Quel est la valeur du yoga postural dans ce contexte ? Et bien une de ses forces à mon sens est justement son pragmatisme et son honnêteté. J’observe une tendance chez certains à considérer le yoga postural avec un certain dédain, comme s’il s’agissait d’un champ inférieur au pranayama et à la méditation par exemple. J’observe également l’emploi répandu parmis les thérapeutes en tous genres du mot « intuition », « s’élever » etc. J’en observe aussi un certain nombre qui mettent la clé sous la porte. Il arrive que ce soit les mêmes d’ailleurs. Dans cette ère de renaissance des chamanes (avec plus ou moins de réussite), dérouler son tapis et travailler laborieusement à ouvrir ses plantes de pied peut laisser à penser qu’on perd son temps. Comme si le corps était secondaire et qu’on pouvait s’en passer. Grave erreur et mauvaises intuitions nous attendent au tournant, tel est mon avis. La réalité matérielle ne fait pas de cadeaux quand on est à côté de ses pompes. Par contre, elle nous fait le cadeau de l’honnêteté. Construire des châteaux en Espagne (en pensée) est aisé. Construire un muret dans sa cour ici en France l’est souvent beaucoup moins. Surtout quand on manque de technique, d’expérience et de constance.

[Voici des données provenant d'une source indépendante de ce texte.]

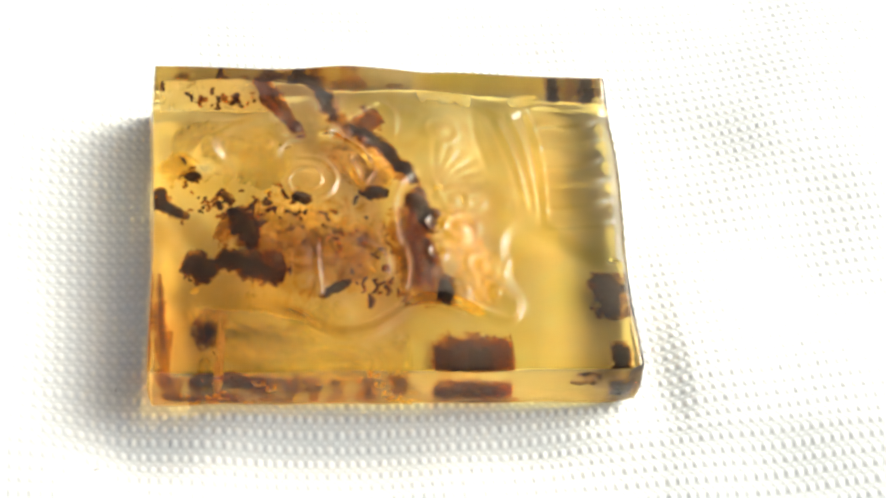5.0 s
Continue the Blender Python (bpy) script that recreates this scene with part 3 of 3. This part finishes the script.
# golden clouds
fragment("gold_glow_cloud", [(-17.6, 5.6, 4.2), (-16.6, 4.6, 4.2), (-15.6, 3.6, 4.2)], 1.3, 0.12, GOLD, GLOW, 0.4, 110, 0.4)
fragment("gold_glow_cloud", [(4.0, 1.6, 3.6), (4.6, -1.6, 3.6), (5.4, -4.6, 3.6), (5.6, -7.6, 3.6)], 1.5, 0.12, GOLD, GLOW, 0.6, 111, 0.3)
# thin clouds of russet film
fragment("russet_cloud", [(-12, -1, 3.2), (-8, -1.5, 3.0), (-4, -2.2, 3.2), (-1.5, -4, 3.2)], 3.6, 0.3, RUSSET, "thin russet cloud", 0.35, 40, 0.3)
fragment("russet_cloud", [(-5, 8.5, 3.2), (-2.5, 6.0, 3.2), (-1.2, 3.0, 3.2)], 1.9, 0.3, RUSSET, "thin russet cloud", 0.35, 41, 0.3)

# milky veils of the old resin flow
for k, (points, wide) in enumerate((([(-16.5, -10.6, 2.4), (-8, -11.0, 2.5), (-4, -11.2, 2.5), (0.5, -11.0, 2.4)], 1.6), ([(-16.8, -7.2, 2.2), (-11, -8.2, 2.2), (-4, -8.6, 2.2)], 1.6),
                                    ([(-17, 7.2, 2.4), (-12, 7.4, 2.5), (-8, 5.4, 2.3)], 2.2))):
    fragment("flow_veil", points, wide, 0.1, VEIL, "milky yellow flow veil", 0.45, 150 + k, 0.4)

# crumbs
crumbs = [fragment_mesh("crumb", [(0, 0, 0), (0.16 + 0.1 * k, 0.1 * (k % 2), 0), (0.3 + 0.16 * k, 0.15 - 0.1 * k, 0)], 0.085 + 0.03 * k, 0.08, (DENSE, RED, BLACK, RED, DENSE)[k], 0.8, 50 + k)
          for k in range(5)]
dice = random.Random(5)
# more of them where the wood broke up
for cx, cy, sx, sy, count in ((-13.6, 0.8, 2.6, 1.4, 30), (-9.0, 0.6, 2.8, 1.6, 26), (-3.0, -1.6, 2.2, 2.2, 22), (-6.5, -1.0, 2.4, 1.6, 10), (-14.0, 10.9, 3.2, 1.0, 20), (-2.6, -5.6, 1.8, 1.2, 12), (-15.9, 4.2, 1.0, 1.0, 7)):
    for _ in range(count):
        crumb = part("crumb", dice.choice(crumbs), slab)
        crumb.matrix_basis = pose((cx + dice.gauss(0, sx * 0.55)) * MM, (cy + dice.gauss(0, sy * 0.55)) * MM, (dice.uniform(3.7, 4.6) if cy < 9 else dice.uniform(4.7, 4.9)) * MM, 0, 0, dice.uniform(0, 360))


# gold stress cracks
def crack(x, y, z, size, tilt, turn, seed, material=SPANGLE, ratio=0.6):
    """A thin lens of bright crack, size in mm."""
    bm = bmesh.new()
    bmesh.ops.create_icosphere(bm, subdivisions=3, radius=1)
    for v in bm.verts:
        swell = 1 + 0.4 * noise.noise(v.co * 1.7 + Vector((seed * 3.1, 0, 0)))
        v.co = Vector((v.co.x * size * swell, v.co.y * size * ratio * swell, v.co.z * 0.05)) * MM
    mesh = bpy.data.meshes.new("gold_crack")
    bm.to_mesh(mesh)
    bm.free()
    mesh.polygons.foreach_set("use_smooth", [True] * len(mesh.polygons))
    mesh.materials.append(material)
    part("gold_crack", mesh, slab, "glinting golden stress crack").matrix_basis = pose(x * MM, y * MM, z * MM, tilt, 0, turn)


for k, (x, y, z, size, tilt, turn) in enumerate((
        (-15.6, -12.9, 1.1, 0.6, 60, 10), (-13.6, -12.88, 0.9, 0.9, 40, -20), (-12.88, -12.9, 1.5, 0.9, 55, 15), (-9.6, -12.88, 2.6, 0.6, 70, 40),
        (-10.4, -13.12, 3.4, 0.7, 75, 5), (-11.0, -13.12, 0.7, 0.55, 70, 25), (-14.9, -13.12, 0.6, 0.5, 65, -15), (-2.4, -13.12, 4.3, 0.6, 75, -20), (-1.9, -13.12, 3.1, 0.55, 60, 15),
        (-1.2, -13.12, 2.1, 0.6, 65, 35), (-0.5, -13.08, 1.2, 0.7, 50, -10), (0.3, -13.12, 0.8, 0.55, 40, 0), (-1.0, -13.12, 4.6, 0.45, 80, 10)
        )):
    crack(x, y, z, size, tilt, turn, k)
# one long crack runs over the front edge
crack(-13.25, -10.6, 2.8, 2.0, 83, -86, 20, DULL, 0.95)
crack(-13.5, -12.55, 3.0, 0.22, 88, 4, 21, DULL, 7.0)
for k, (x, y, size, tilt, turn) in enumerate(((-3.4, 4.6, 0.55, 25, 80), (-9.8, 2.9, 0.5, 30, 40), (-8.4, 7.3, 0.45, 20, 10), (3.0, 3.5, 0.6, 35, 60), (4.7, 2.5, 0.5, 25, 100),
                                               (4.9, -0.4, 0.6, 30, 20), (-15.1, -6.2, 0.5, 40, 30), (5.6, -3.1, 0.5, 25, 70), (-2.2, -4.2, 0.4, 30, 120))):
    crack(x, y, 3.3, size * 0.75, tilt, turn, 30 + k, LEAF)
fragment("crumb", [(1.25, 13.7, 5.15), (1.5, 13.75, 5.15)], 0.16, 0.08, BLACK, DARK, 0.5, 90)


# ---- lint on the cloth ----
def lint(x, y, length, turn, seed):
    """A short curled fibre; place and length in mm."""
    c, s = math.cos(radians(turn)), math.sin(radians(turn))
    line = []
    for k in range(4):
        a, b = length * k / 3, 0.05 * math.sin(k * 2.1 + seed)
        px, py = x + a * c - b * s, y + a * s + b * c
        line.append((px, py, float(drape(np.array([px]), np.array([py]))[0]) + 0.05))
    mesh = fragment_mesh("lint_fibre", line, 0.04, 0.03, LINT, 0.2, seed)
    tagged(new("lint_fibre", mesh), "tiny grey lint fibre lying on white cloth", "lint", "lint on the cloth")


for k, (x, y, length, turn) in enumerate(((-20.7, -11.5, 0.3, 60), (-21.9, -17.5, 0.4, 20), (37.5, 3.0, 0.25, -30))):
    lint(x, y, length, turn, 3 + k)
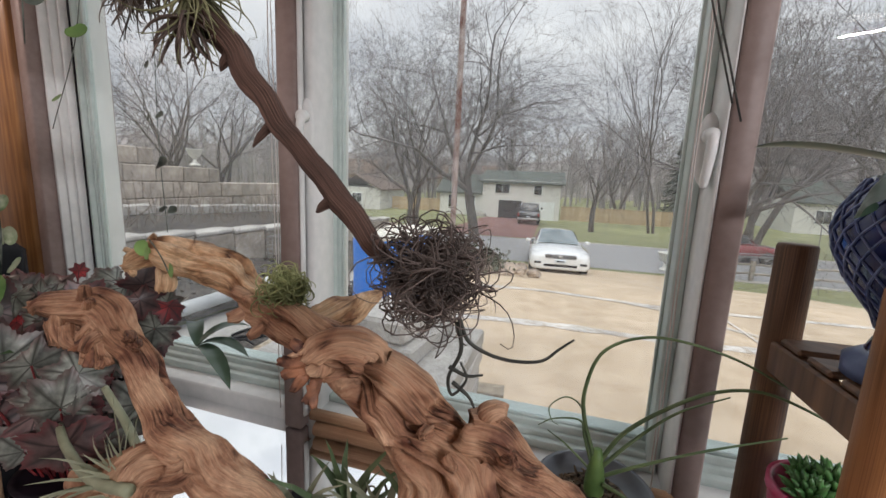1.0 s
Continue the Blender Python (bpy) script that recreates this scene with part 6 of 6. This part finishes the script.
# plant lamp on goosenecks
pl_ = thing("gooseneck_plant_lamp", (-0.86, -0.34, 2.172), "black gooseneck plant lamp with disc shade and steel tubes", "lamp")
part("shade", Mesh().lathe([(0.03, 0.03), (0.08, 0.026), (0.105, 0.012), (0.112, -0.045), (0.107, -0.045), (0.098, 0.0), (0.02, 0.004)], 40), BLACK, pl_)
part("bulb_disc", Mesh().lathe([(0.08, -0.002), (0.06, -0.004), (0.01, -0.005)], 32), glow_mat("plant_lamp_glow", (1.0, 0.76, 0.64), 5.0), pl_, "glowing lamp face")
part("clamp", Mesh().box((0.0, -0.03, 0.04), (0.07, 0.03, 0.1), 0.012).box((-0.06, -0.025, 0.06), (0.0, 0.02, 0.12), 0.012), BLACK, pl_)
for pts, a, b in (([(0.05, 0, 0.07), (0.2, 0.04, 0.06), (0.33, 0.07, 0.03), (0.42, 0.07, 0.01)], (0.42, 0.07, 0.01), None), ([(0.05, 0.0, 0.06), (0.3, 0.08, 0.02), (0.55, 0.09, -0.04), (0.62, 0.08, -0.05)], (0.625, 0.075, -0.052), (0.69, 0.068, -0.012)), ([(0.05, 0.0, 0.07), (0.3, 0.08, 0.015), (0.6, 0.09, -0.075), (0.68, 0.09, -0.088)], (0.68, 0.09, -0.088), (0.77, 0.09, -0.082))):
    part("arm", Mesh().tube(curve(pts, 8), 0.0042, 10), BLACK, pl_)
    if b:
        part("steel_tube", Mesh().tube([a, b], 0.0075, 14), STEEL, pl_)
        d = (Vector(b) - Vector(a)).normalized() * 0.014
        part("end_cap", Mesh().tube([b, tuple(Vector(b) + d)], 0.0095, 14), BLACK, pl_)
part("steel_tube", Mesh().tube([(0.33, 0.07, 0.03), (0.33, 0.07, 0.125)], 0.0095, 14), STEEL, pl_)
part("end_cap", Mesh().tube([(0.33, 0.07, 0.122), (0.33, 0.07, 0.14)], 0.0115, 14), BLACK, pl_)
part("steel_tube", Mesh().tube([(0.574, -0.12, -0.013), (0.487, -0.12, 0.115)], 0.0085, 14), STEEL, pl_)
part("end_cap", Mesh().tube([(0.49, -0.12, 0.11), (0.479, -0.12, 0.127)], 0.0105, 14), BLACK, pl_)
part("arm", Mesh().tube(curve([(0.574, -0.12, -0.013), (0.58, -0.115, -0.04), (0.5, -0.09, -0.075), (0.3, -0.05, -0.02), (0.06, 0, 0.06)], 8), 0.0042, 10), BLACK, pl_)
part("cable", Mesh().tube(curve([(0.34, 0.08, 0.06), (0.37, 0.12, 0.02), (0.375, 0.13, -0.1), (0.36, 0.14, -0.3), (0.37, 0.14, -0.6)], 6), 0.004, 8), BLACK, pl_)

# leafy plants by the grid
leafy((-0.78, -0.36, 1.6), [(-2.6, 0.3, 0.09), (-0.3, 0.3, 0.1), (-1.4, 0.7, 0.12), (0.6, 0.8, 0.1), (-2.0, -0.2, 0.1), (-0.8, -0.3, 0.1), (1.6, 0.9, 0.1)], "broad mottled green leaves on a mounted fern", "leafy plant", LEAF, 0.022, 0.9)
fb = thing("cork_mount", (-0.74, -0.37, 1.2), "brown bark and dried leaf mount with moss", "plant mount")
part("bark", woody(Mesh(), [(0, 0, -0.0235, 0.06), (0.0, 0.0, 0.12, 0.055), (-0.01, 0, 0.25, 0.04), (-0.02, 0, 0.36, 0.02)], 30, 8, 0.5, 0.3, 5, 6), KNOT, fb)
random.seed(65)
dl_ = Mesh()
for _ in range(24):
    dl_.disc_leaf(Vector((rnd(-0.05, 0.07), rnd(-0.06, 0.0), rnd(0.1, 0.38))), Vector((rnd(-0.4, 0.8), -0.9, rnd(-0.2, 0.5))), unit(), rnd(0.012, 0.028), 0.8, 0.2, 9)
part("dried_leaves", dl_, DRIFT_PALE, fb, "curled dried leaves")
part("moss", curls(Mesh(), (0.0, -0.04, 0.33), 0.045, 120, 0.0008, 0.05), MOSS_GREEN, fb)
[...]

Penser que le corps est secondaire, c’est remettre de la séparation là où il n’y a qu’une seule et même chose. Comment peut-on imaginer une seconde avoir des intuitions justes si le véhicule corporel n’est pas au diapason ? Il est notre support, notre base, notre véhicule. Je pense pour ma part qu’il devrait être une de nos priorités. Pas pour son aspect esthétique ou ses performances, mais par la relation que l’on tisse avec lui en yoga. Cette relation, je la vis comme « organique ». Huit années de pratique avaient déjà affuté une partie de ma sensibilité, mais depuis un an et demi, ma pratique a pris une dimension plus difficile à mettre en mots. Plus vive, plus douce et plus affutée en même temps, plus profonde, plus sincère. Mes omoplates contactent le sol, je sens littéralement mon coeur qui vibre, un souvenir douloureux affleure et s’envole, je pleure. Mon corps se gorge des mots justes d’une enseignante expérimentée, il y réagit avant que j’ai le temps d’utiliser mon cerveau. Je l’observe faire, mes os se placent. Il m’enseigne. Intérieurement, je m’incline en permanence. Je suis dans un véhicule de sagesse qui a tout à m’apprendre. Ce que j’appelle « moi », doit juste écouter. Sentir. Je suis émue. En permanence. C’est éprouvant, il me fatigue mais ça donne de la valeur à chaque seconde. On n’a rien sans rien. Une joie indicible m’envahit.
Le talent de l’enseignant de yoga repose sur sa capacité à transmettre ce rapport au corps, organique, vivant. La qualité de la technique est primordiale pour ne pas retomber dans l’imagination. C’est rare et précieux. Le yoga est une science et un art dont l’horizon s’élargit à mesure que l’on avance. Je n’ai jamais été aussi enthousiaste et assoiffée d’apprendre. J’entre dans une nouvelle ère et de là, je vous souhaite sincèrement le meilleur sur votre chemin.